Dabei ist der Einzelstadtrat fleißig: Rund 20 Anträge und Anfragen hat er bisher gestellt – mehr als die vier Stadträte der AfD zusammen. Dass er dabei gelegentlich die eigenen Befindlichkeiten herausstellt („Dem Wählerauftrag folgend und als unmittelbar Betroffener beantrage ich . . .“), grenzt für manche Kollegen im Rat freilich an Befangenheit. „Klein-klein“ nennt ein Stadtrat die Themen, die Schertlen großenteils beackere: von der Anbringung eines Spiegels „an der Kurvenaußenseite der Rosensteinstraße“ – seinem Wohnort – bis hin zur Aufhebung des Durchfahrtsverbots für Motorräder an der Ecke Rosenbergstraße/Falkertstraße.
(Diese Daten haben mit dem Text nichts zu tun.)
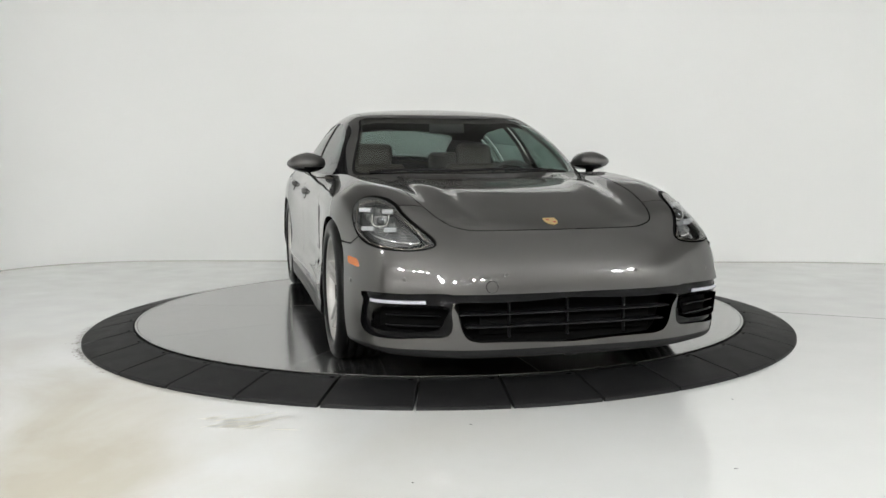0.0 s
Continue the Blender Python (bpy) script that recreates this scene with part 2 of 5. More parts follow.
def corner_shape(G):
    """Flatten the bow of nose and tail and fill their corners, by the way each line faces in plan."""
    out = G.copy()
    for i, row in enumerate(G):
        d = np.gradient(row[:, :2], axis=0)
        n = np.stack([np.abs(d[:, 1]), np.abs(d[:, 0])], -1)
        n /= np.linalg.norm(n, axis=1)[:, None] + 1e-9
        face = np.degrees(np.arctan2(n[:, 1], n[:, 0]))
        z = row[:, 2]
        up = np.clip((z - .50) / .16, 0, 1)
        low = np.clip((.34 - z) / .12, 0, 1)
        fade = np.clip((.92 - z) / .08, 0, 1)
        front = np.interp(face, TURN, NOSE_MID) * (1 - up) * (1 - low) + np.interp(face, TURN, NOSE_TOP) * up + np.interp(face, TURN, NOSE_LOW) * low
        back = np.interp(face, TURN, TAIL_MID) * (1 - up) + np.interp(face, TURN, TAIL_TOP) * up
        k = np.where(row[:, 0] > 0, front, back) * fade
        k *= np.clip((np.abs(row[:, 0]) - 1.75) / .25, 0, 1)
        out[i, :, 0] += np.sign(row[:, 0]) * n[:, 0] * k
        out[i, :, 1] += n[:, 1] * k
    for _ in range(4):
        ends = np.array([1, -1, 1])
        H = np.concatenate([out[:, 1:2] * ends, out, out[:, -2:-1] * ends], 1)
        out = 0.25 * H[:, :-2] + 0.5 * H[:, 1:-1] + 0.25 * H[:, 2:]
    out[:, 0, 1] = out[:, -1, 1] = 0
    out[-1, :, 1] = 0
    return out


def body_grid():
    """Rows of the half body: the flow lines joined by smooth columns."""
    P = np.stack(LINES)
    rows, tags = [], []
    n = len(P)
    for k in range(n - 1):
        p1, p2 = P[k], P[k + 1]
        d = np.linalg.norm(p2 - p1, axis=1)[:, None] ** 0.5 + 1e-6
        d0 = np.linalg.norm(p1 - P[k - 1], axis=1)[:, None] ** 0.5 + 1e-6 if k else d
        d2 = np.linalg.norm(P[k + 2] - p2, axis=1)[:, None] ** 0.5 + 1e-6 if k + 2 < n else d
        p0 = P[k - 1] if k else 2 * p1 - p2
        p3 = P[k + 2] if k + 2 < n else p2 * (1, -1, 1) + (p2 - p1) * (1, 0, 0)
        m1 = (p1 - p0) / d0 - (p2 - p0) / (d0 + d) + (p2 - p1) / d
        m2 = (p2 - p1) / d - (p3 - p1) / (d + d2) + (p3 - p2) / d2
        m1, m2 = m1 * d, m2 * d
        for j in range(STEPS[k] + (k == n - 2)):
            t = j / STEPS[k]
            rows.append((2 * t**3 - 3 * t**2 + 1) * p1 + (t**3 - 2 * t**2 + t) * m1 + (3 * t**2 - 2 * t**3) * p2 + (t**3 - t**2) * m2)
            tags.append(k + t)
    G = np.stack(rows)
    for _ in range(10):
        ends = np.array([1, -1, 1])
        H = np.concatenate([G[:, 1:2] * ends, G, G[:, -2:-1] * ends], 1)
        G = 0.25 * H[:, :-2] + 0.5 * H[:, 1:-1] + 0.25 * H[:, 2:]
    G[:, 0, 1] = G[:, -1, 1] = 0
    G[-1, :, 1] = 0
    return corner_shape(G), np.array(tags)


# ---- cutting the body skin into panels ----
def smooth_loop(pts, n=6):
    """A closed smooth outline through a few points."""
    p = np.array(pts, float)
    m = len(p)
    out = []
    for i in range(m):
        p0, p1, p2, p3 = p[i - 1], p[i], p[(i + 1) % m], p[(i + 2) % m]
        for j in range(n):
            t = j / n
            out.append(0.5 * (2 * p1 + (p2 - p0) * t + (2 * p0 - 5 * p1 + 4 * p2 - p3) * t * t + (3 * p1 - p0 - 3 * p2 + p3) * t**3))
    return np.array(out)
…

Immerhin hat er sich für eine Bewerbung der Region Stuttgart um den Titel Kulturhauptstadt ausgesprochen, im Gemeinderat dann aber nur die SPD-Fraktion an seiner Seite gehabt.

 

Im Gemeinderat wird der Stadtist wieder zum Statisten

Schertlen agiere politisch durchaus auf der Linie der Stadtisten, für deren Liste er bei der Kommunalwahl kandidiert hatte, meint ein anderer Stadtrat. Das ist beileibe nicht als Lob gemeint. Die Wählervereinigung, die vor allem im Stuttgarter Süden ihre Bastion hat und dort bei der Kommunalwahl die meisten Stimmen erzielte, sei ohne konkretes politisches Programm zur Wahl angetreten – das räche sich jetzt: „Der Wähler hat die Katze im Sack gekauft“, heißt es. In der Tat hatte die Gruppierung, die sich gern von Berufspolitikern und Parteien abgrenzt, mit einem von Schertlen mit initiierten Manifest an Stelle eines Wahlprogramms aufgewartet, das zwar viele Allgemeinplätze, aber wenig konkrete Ziele enthält. Dort heißt es: „Das politische Selbstverständnis der Stadtisten basiert auf der Idee, dass wir alle gemeinsam für die Stadt mehr tun können als jeder für sich.“ Und weiter: „Das Unkonventionelle haben wir zu Fuß durchquert, der Utopie legen wir ein Bonbon unters Kopfkissen.“

Für Schertlen wird es jedenfalls so schnell kein Bonbon geben, weder vom OB noch von der ökosozialen Ratsmehrheit. Die will am 7. Mai in der Vollversammlung erneut versuchen, das Prüfverfahren für den Windkraftstandort in Gang zu setzen. Der Stadtist wird dann wohl wieder zum Statisten degradiert: Rechnerisch haben Grüne, SPD und SÖS-Linke-Plus zusammen mit Rathauschef Kuhn 32 Stimmen im 61-köpfigen Gemeinderat – und sind somit nicht auf Schertlens Votum angewiesen.